*Exercise objective*:
Where a line contains the word "Blender", copy that line.
== Data listing ==
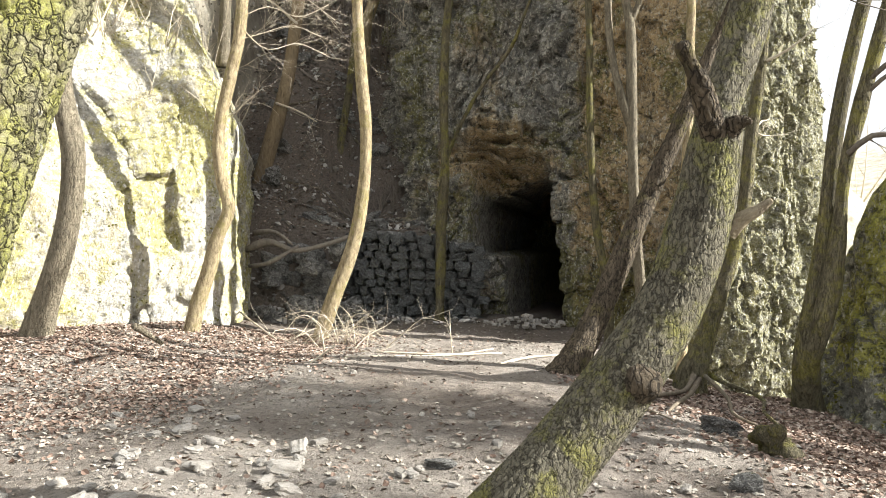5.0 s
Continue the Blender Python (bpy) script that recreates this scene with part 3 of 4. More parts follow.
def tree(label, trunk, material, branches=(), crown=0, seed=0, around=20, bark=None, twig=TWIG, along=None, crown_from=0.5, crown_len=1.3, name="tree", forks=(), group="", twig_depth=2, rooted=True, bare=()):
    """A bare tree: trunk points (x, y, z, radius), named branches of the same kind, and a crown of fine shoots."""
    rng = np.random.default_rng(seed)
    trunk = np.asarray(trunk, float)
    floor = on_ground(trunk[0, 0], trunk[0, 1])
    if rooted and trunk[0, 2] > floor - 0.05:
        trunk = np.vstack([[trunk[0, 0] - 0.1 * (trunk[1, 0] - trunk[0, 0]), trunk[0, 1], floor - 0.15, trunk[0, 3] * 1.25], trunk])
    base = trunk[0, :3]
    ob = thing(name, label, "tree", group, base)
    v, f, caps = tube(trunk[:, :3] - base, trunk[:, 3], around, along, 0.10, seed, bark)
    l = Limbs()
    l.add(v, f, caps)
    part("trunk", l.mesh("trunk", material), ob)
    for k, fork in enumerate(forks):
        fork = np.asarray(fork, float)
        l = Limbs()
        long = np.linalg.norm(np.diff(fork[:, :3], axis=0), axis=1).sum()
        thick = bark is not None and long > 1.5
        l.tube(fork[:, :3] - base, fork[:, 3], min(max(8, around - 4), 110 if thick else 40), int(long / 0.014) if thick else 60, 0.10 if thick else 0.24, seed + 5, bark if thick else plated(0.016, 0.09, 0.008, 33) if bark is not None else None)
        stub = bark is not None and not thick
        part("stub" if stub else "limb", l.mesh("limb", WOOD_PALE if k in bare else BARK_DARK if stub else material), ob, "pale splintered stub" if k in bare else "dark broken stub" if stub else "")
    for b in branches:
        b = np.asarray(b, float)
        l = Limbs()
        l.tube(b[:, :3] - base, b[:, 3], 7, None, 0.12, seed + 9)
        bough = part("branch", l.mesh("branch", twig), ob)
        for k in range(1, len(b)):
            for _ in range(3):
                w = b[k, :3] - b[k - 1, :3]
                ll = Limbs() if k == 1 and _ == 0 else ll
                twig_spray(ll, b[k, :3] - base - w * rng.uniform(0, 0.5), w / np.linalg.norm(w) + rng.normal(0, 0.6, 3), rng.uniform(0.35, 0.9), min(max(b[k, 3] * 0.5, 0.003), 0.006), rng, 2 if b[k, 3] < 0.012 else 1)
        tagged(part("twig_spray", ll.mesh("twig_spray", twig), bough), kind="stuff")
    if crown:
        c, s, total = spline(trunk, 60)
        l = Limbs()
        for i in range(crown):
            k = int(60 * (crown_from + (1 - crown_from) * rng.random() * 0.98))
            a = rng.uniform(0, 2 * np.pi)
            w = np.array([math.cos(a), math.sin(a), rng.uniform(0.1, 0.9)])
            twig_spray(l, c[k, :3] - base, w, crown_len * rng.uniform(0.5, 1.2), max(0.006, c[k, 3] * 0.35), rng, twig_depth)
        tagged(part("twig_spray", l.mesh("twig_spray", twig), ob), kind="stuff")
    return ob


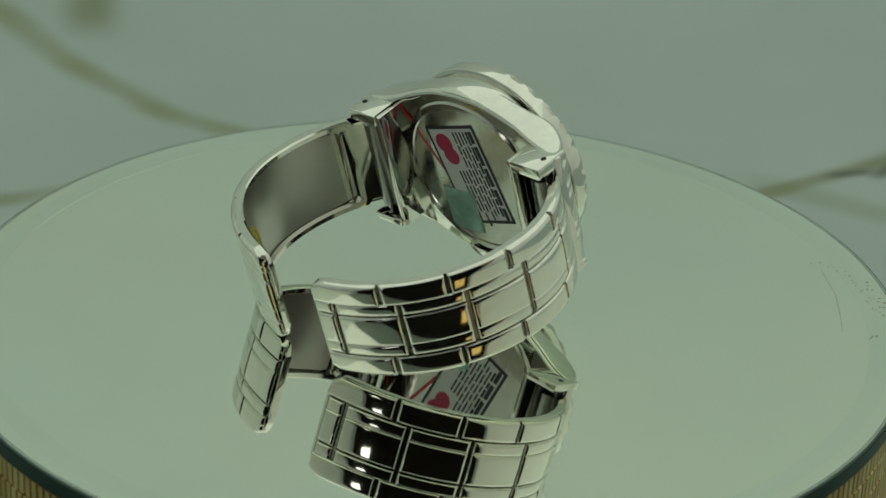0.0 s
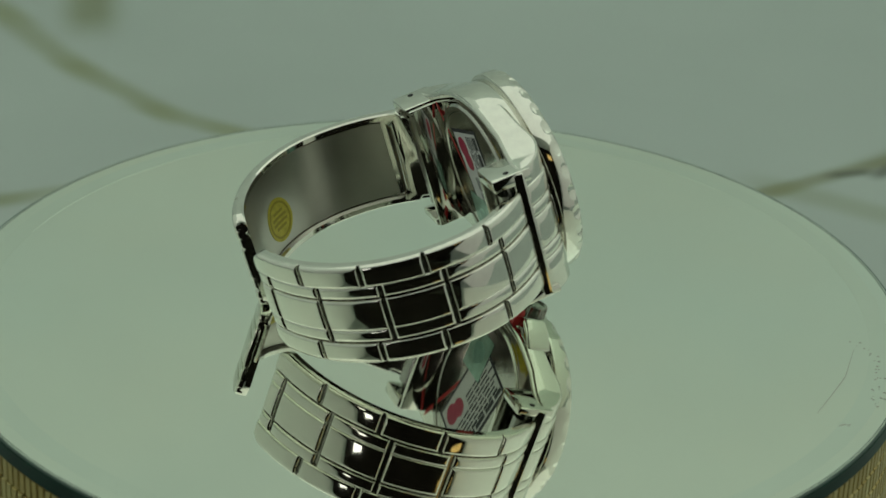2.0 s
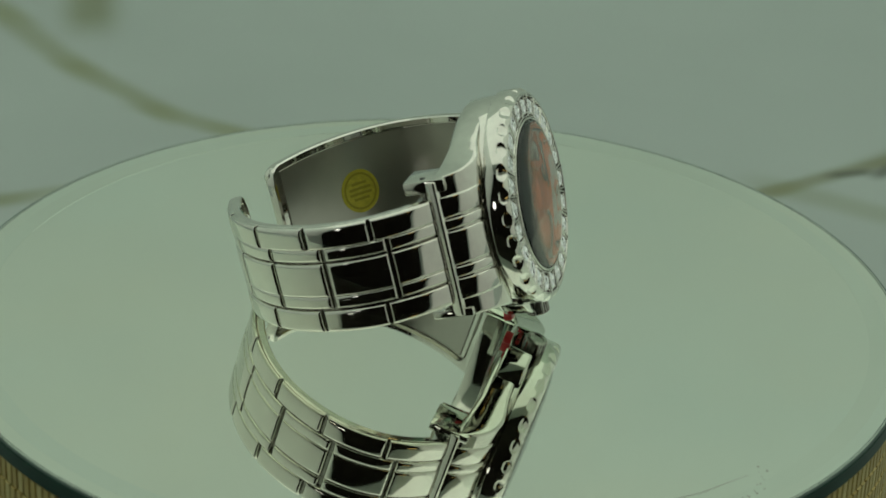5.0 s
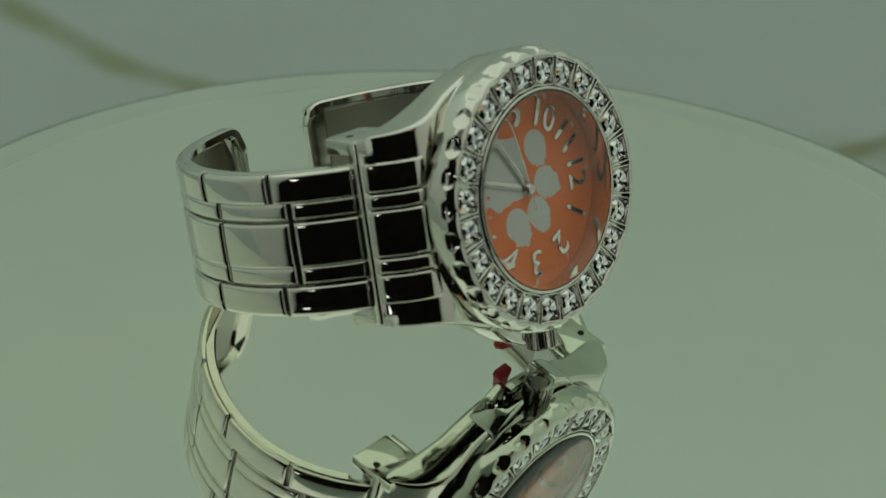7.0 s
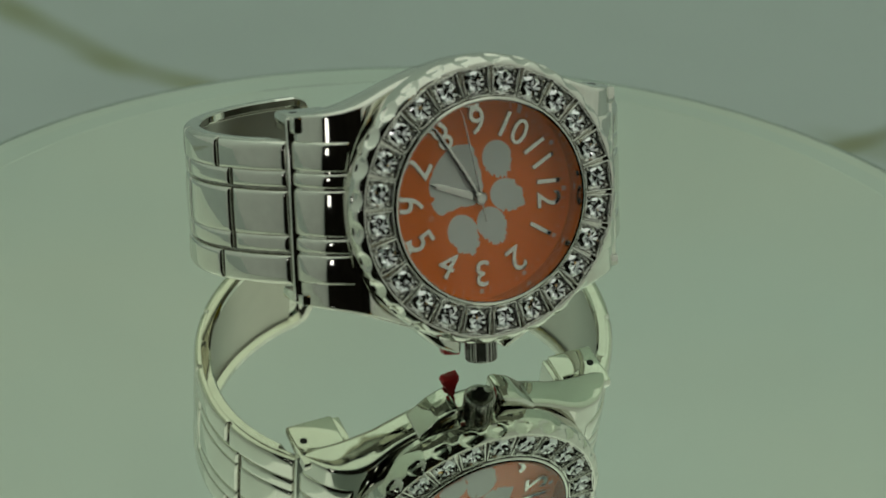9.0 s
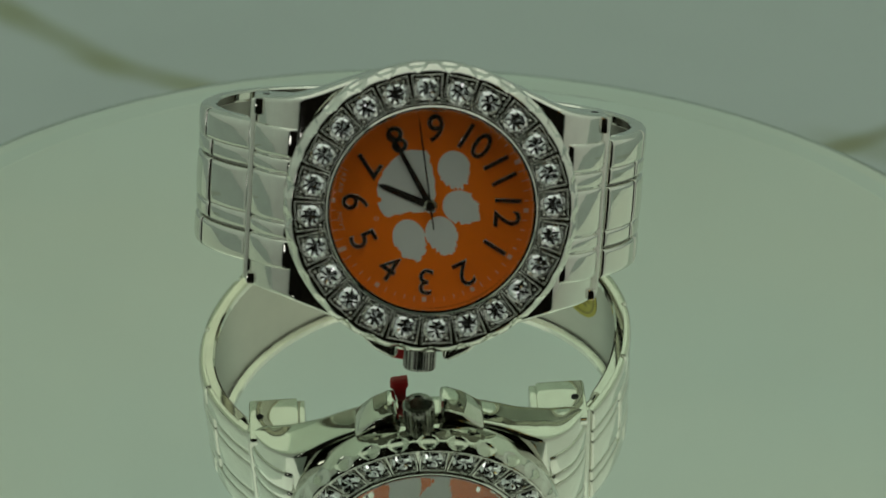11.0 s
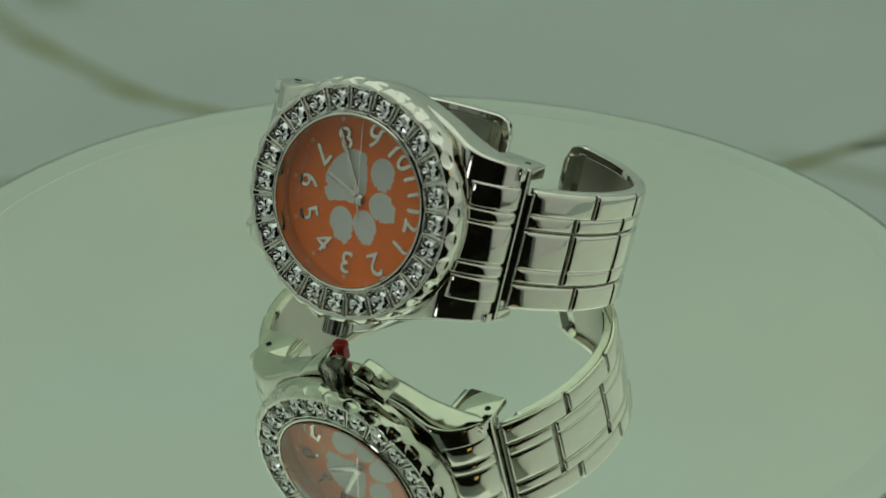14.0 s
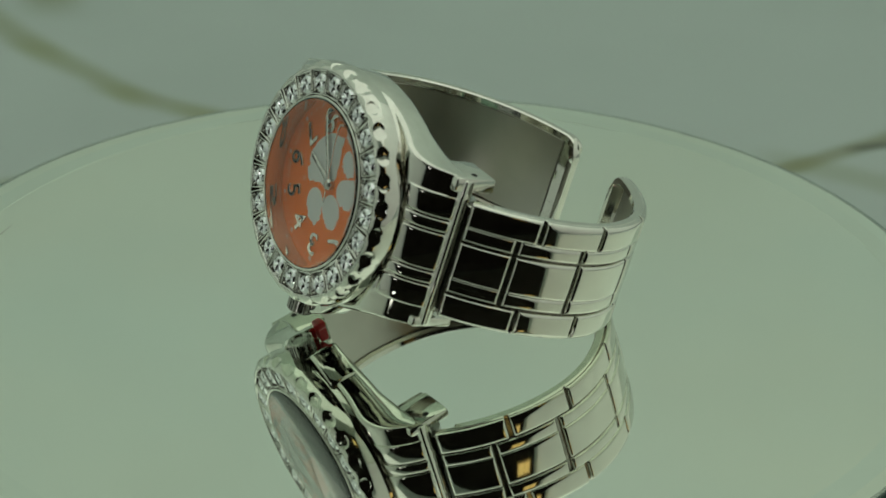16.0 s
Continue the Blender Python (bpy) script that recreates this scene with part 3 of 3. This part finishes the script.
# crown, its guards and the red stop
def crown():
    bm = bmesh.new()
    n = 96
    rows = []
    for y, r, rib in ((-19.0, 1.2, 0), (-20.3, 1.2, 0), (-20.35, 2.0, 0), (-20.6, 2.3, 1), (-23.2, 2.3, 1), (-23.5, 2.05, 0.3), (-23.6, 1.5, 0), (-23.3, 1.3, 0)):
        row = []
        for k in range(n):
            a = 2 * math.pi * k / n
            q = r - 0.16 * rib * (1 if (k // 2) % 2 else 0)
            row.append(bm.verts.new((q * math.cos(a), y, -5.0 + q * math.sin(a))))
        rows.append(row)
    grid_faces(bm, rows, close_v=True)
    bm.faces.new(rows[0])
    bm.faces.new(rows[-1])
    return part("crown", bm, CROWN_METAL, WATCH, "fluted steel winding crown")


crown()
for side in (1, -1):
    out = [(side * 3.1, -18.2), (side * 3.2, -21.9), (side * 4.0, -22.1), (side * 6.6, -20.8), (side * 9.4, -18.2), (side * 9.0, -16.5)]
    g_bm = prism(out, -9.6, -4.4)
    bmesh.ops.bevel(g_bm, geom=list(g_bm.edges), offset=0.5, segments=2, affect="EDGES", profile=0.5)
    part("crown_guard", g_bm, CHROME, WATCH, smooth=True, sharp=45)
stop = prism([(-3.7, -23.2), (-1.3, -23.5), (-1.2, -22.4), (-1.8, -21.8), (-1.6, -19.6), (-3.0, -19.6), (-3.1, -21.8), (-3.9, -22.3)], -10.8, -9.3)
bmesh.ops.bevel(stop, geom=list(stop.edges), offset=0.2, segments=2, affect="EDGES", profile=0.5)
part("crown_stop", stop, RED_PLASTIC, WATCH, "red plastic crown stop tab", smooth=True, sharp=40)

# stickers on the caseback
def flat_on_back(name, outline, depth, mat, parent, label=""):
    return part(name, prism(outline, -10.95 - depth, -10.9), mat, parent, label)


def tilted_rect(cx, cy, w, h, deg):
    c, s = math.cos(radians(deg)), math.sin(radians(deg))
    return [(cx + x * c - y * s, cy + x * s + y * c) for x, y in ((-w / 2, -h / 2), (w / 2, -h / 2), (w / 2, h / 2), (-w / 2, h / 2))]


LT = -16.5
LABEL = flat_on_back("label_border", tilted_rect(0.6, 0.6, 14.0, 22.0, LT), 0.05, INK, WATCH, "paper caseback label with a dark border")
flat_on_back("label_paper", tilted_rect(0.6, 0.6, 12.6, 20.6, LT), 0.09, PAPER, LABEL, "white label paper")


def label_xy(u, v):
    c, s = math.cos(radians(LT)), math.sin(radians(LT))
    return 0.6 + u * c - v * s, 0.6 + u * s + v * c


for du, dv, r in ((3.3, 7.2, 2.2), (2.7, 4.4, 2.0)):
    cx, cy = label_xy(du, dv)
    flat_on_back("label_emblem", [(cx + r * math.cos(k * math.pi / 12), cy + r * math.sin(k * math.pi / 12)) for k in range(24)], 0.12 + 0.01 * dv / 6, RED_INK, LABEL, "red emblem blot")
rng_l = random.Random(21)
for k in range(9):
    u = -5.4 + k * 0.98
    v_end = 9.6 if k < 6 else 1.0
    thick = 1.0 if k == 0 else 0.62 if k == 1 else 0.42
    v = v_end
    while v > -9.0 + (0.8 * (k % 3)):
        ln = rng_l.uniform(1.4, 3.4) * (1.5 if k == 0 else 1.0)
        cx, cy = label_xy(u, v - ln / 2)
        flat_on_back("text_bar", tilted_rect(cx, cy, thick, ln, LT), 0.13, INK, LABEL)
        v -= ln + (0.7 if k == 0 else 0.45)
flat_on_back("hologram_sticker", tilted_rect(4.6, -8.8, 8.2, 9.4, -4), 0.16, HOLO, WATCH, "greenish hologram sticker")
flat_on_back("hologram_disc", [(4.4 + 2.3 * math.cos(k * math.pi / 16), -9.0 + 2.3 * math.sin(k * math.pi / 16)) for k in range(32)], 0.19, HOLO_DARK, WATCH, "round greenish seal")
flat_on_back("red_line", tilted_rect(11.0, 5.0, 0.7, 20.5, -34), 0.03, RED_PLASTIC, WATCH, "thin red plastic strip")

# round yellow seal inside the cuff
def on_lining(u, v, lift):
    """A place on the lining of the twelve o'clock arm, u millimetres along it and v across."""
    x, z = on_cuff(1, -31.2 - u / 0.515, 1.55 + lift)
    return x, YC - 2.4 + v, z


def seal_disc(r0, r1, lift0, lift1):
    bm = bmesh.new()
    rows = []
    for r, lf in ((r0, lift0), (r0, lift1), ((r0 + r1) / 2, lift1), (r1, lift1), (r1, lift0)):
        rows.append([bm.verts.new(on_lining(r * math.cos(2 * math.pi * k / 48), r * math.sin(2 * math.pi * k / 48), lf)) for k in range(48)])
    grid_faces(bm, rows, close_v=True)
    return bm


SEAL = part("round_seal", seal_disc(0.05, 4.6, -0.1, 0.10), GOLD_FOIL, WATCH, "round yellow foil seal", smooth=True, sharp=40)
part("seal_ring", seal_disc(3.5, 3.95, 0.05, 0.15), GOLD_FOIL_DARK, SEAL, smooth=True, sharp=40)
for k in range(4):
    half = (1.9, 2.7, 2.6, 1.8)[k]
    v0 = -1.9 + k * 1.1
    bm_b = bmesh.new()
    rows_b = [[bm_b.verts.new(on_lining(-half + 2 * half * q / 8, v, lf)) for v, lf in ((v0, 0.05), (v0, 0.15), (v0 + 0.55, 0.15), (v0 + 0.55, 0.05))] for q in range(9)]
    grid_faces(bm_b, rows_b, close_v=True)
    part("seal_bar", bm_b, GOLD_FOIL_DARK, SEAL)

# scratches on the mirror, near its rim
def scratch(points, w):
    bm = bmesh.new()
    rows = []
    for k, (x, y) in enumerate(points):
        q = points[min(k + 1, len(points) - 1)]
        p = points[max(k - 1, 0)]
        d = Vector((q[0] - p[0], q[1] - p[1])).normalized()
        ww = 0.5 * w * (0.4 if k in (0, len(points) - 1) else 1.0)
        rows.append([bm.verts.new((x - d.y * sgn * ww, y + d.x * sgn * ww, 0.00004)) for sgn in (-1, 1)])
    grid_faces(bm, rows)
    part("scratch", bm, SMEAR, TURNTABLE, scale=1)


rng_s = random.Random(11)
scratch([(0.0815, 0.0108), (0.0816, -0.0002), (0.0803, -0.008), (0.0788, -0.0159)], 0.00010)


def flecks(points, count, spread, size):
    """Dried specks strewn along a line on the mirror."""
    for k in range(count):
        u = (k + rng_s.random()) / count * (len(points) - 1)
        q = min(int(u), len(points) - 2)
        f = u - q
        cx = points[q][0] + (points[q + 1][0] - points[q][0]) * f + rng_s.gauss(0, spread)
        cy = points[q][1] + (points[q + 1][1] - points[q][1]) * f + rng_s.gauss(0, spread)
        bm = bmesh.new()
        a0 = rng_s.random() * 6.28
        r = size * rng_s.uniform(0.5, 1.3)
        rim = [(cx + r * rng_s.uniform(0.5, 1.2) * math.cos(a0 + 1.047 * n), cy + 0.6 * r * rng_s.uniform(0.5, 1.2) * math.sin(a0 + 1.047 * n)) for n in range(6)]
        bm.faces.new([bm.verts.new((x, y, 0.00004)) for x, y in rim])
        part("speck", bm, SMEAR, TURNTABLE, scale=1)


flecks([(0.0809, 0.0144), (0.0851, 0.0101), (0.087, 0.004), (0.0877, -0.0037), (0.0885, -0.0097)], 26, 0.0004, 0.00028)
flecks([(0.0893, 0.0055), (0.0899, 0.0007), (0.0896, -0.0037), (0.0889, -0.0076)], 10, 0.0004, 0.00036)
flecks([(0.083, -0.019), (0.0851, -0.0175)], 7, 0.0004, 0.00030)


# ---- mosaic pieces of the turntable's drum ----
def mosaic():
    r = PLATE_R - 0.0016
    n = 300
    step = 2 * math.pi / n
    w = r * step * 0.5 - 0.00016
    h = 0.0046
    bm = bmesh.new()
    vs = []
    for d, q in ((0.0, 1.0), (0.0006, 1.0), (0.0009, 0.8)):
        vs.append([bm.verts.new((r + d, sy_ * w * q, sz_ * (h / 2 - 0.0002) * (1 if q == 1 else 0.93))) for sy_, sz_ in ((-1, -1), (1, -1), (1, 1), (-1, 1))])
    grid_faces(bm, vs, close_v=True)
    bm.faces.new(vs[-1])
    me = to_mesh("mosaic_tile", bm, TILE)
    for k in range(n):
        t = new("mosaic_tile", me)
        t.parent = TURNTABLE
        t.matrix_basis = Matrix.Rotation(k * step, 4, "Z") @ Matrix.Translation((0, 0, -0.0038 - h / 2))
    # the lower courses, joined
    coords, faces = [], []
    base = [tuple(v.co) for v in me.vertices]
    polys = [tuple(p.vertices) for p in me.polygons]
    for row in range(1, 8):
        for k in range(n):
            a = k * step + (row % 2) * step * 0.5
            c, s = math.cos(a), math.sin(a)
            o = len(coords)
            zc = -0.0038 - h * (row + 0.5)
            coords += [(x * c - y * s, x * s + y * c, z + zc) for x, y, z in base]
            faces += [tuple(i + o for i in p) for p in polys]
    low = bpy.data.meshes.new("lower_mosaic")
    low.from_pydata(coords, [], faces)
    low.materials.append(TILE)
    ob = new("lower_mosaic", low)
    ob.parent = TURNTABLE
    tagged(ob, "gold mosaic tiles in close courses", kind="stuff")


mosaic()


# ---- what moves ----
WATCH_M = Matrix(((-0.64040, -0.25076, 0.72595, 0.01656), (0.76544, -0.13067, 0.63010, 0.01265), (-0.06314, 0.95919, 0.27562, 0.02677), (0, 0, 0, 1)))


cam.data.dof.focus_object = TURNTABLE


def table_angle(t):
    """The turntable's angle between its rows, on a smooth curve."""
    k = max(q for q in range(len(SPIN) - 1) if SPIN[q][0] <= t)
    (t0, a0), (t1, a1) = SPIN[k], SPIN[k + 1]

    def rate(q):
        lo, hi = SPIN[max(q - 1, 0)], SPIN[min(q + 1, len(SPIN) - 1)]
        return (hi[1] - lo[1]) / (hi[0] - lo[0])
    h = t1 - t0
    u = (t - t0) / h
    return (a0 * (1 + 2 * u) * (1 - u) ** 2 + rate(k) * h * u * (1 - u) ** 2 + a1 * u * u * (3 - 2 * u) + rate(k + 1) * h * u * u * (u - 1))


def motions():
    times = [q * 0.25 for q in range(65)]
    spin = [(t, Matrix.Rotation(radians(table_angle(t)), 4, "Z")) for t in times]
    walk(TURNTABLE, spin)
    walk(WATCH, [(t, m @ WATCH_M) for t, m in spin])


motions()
===
*Solution to the problem*:
Continue the Blender Python (bpy) script that recreates this scene with part 3 of 4. More parts follow.
Continue the Blender Python (bpy) script that recreates this scene with part 3 of 3. This part finishes the script.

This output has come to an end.